INFORMATION GIVEN ▸
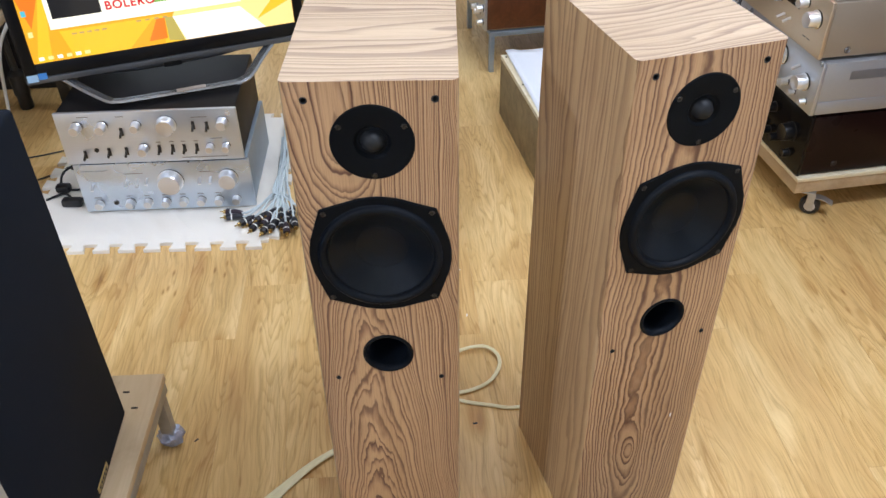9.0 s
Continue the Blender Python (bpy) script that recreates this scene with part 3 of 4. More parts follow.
def amplifier(name, m, w, d, h, face, case, label, category="amplifier", knobs=(), levers=(), toggles=(), jacks=(), marks=(), overlap=0.004, side_screws=(), seam=None, vent=None, window=None, screw=None, foot=0.008, chamfer=0.0, metal=None, cap=None, group=""):
    """Front at y = 0 and facing -y, x across from the middle, z from the feet."""
    a = thing(name, m, label, category, group)
    part("case", box(-w / 2 + overlap, w / 2 - overlap, 0.008, d, foot, h - 0.002, 0.003), case, a)
    part("faceplate", box(-w / 2, w / 2, 0, 0.010, foot - 0.002, h, 0.0018), face, a)
    for x in (-w / 2 + 0.04, w / 2 - 0.04):
        for y in (0.04, d - 0.04):
            part("foot", lathe([(0.014, 0), (0.014, foot), (0.0, foot)], 20), black_rubber, a, "", pose(x, y, 0))
    for x, z, r, ln in knobs:
        part("knob", knob_data(r, ln, metal=metal, cap=cap), None, a, "", pose(x, 0, z, 90))
    for x, z in levers:
        part("lever", lever_data(), None, a, "", pose(x, 0, z, 90, 0, 0))
    for x, z in toggles:
        part("toggle", toggle_data(), None, a, "", pose(x, 0, z, 90, 0, 0))
    for x, z in jacks:
        part("jack", slot_data(), None, a, "", pose(x, 0, z, 90))
    for x, z, lw in marks:
        bars(a, x, z, lw)
    if window:
        x0, x1, z0, z1 = window
        part("display_window", box(x0, x1, -0.0015, 0.002, z0, z1, 0.0008), piano_front, a)
    for sgn, y, z in side_screws:
        part("side_screw", screw or screw_big, None, a, "", pose(sgn * (w / 2 - overlap), y, z, 0, 90 * sgn, 0))
    if seam:
        for sgn in (-1, 1):
            x = sgn * (w / 2 - overlap)
            part("side_trim", box(min(x, x + sgn * 0.0025), max(x, x + sgn * 0.0025), 0.012, d, foot, seam, 0.0006), case, a)
    if vent:
        sgn, y0, y1, z0, z1 = vent
        x = sgn * (w / 2 - overlap)
        v_ = part("vent", box(min(x, x + sgn * 0.0008), max(x, x + sgn * 0.0008), y0, y1, z0, z1), grey_case, a)
        for k in range(56):
            y = y0 + (y1 - y0) * (k + 0.5) / 56
            part("vent_slat", slat_mesh(z1 - z0), None, v_, "", pose(x + sgn * 0.0012, y, (z0 + z1) / 2))
    return a


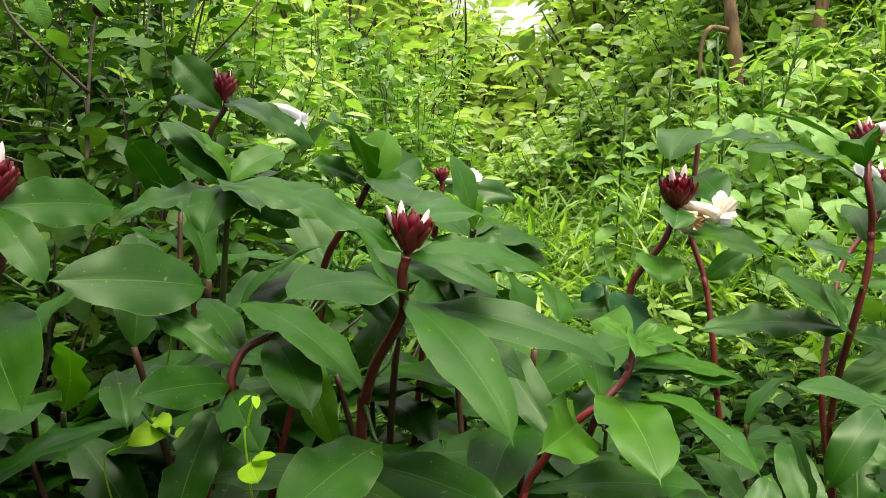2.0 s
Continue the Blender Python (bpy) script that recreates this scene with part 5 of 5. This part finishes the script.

PROBLEM DETAILS ▸ Return the listing above in full and without alteration, excluding its pictures.

FINISHED TASK ▸
9.0 s
Continue the Blender Python (bpy) script that recreates this scene with part 3 of 4. More parts follow.
def amplifier(name, m, w, d, h, face, case, label, category="amplifier", knobs=(), levers=(), toggles=(), jacks=(), marks=(), overlap=0.004, side_screws=(), seam=None, vent=None, window=None, screw=None, foot=0.008, chamfer=0.0, metal=None, cap=None, group=""):
    """Front at y = 0 and facing -y, x across from the middle, z from the feet."""
    a = thing(name, m, label, category, group)
    part("case", box(-w / 2 + overlap, w / 2 - overlap, 0.008, d, foot, h - 0.002, 0.003), case, a)
    part("faceplate", box(-w / 2, w / 2, 0, 0.010, foot - 0.002, h, 0.0018), face, a)
    for x in (-w / 2 + 0.04, w / 2 - 0.04):
        for y in (0.04, d - 0.04):
            part("foot", lathe([(0.014, 0), (0.014, foot), (0.0, foot)], 20), black_rubber, a, "", pose(x, y, 0))
    for x, z, r, ln in knobs:
        part("knob", knob_data(r, ln, metal=metal, cap=cap), None, a, "", pose(x, 0, z, 90))
    for x, z in levers:
        part("lever", lever_data(), None, a, "", pose(x, 0, z, 90, 0, 0))
    for x, z in toggles:
        part("toggle", toggle_data(), None, a, "", pose(x, 0, z, 90, 0, 0))
    for x, z in jacks:
        part("jack", slot_data(), None, a, "", pose(x, 0, z, 90))
    for x, z, lw in marks:
        bars(a, x, z, lw)
    if window:
        x0, x1, z0, z1 = window
        part("display_window", box(x0, x1, -0.0015, 0.002, z0, z1, 0.0008), piano_front, a)
    for sgn, y, z in side_screws:
        part("side_screw", screw or screw_big, None, a, "", pose(sgn * (w / 2 - overlap), y, z, 0, 90 * sgn, 0))
    if seam:
        for sgn in (-1, 1):
            x = sgn * (w / 2 - overlap)
            part("side_trim", box(min(x, x + sgn * 0.0025), max(x, x + sgn * 0.0025), 0.012, d, foot, seam, 0.0006), case, a)
    if vent:
        sgn, y0, y1, z0, z1 = vent
        x = sgn * (w / 2 - overlap)
        v_ = part("vent", box(min(x, x + sgn * 0.0008), max(x, x + sgn * 0.0008), y0, y1, z0, z1), grey_case, a)
        for k in range(56):
            y = y0 + (y1 - y0) * (k + 0.5) / 56
            part("vent_slat", slat_mesh(z1 - z0), None, v_, "", pose(x + sgn * 0.0012, y, (z0 + z1) / 2))
    return a


2.0 s
Continue the Blender Python (bpy) script that recreates this scene with part 5 of 5. This part finishes the script.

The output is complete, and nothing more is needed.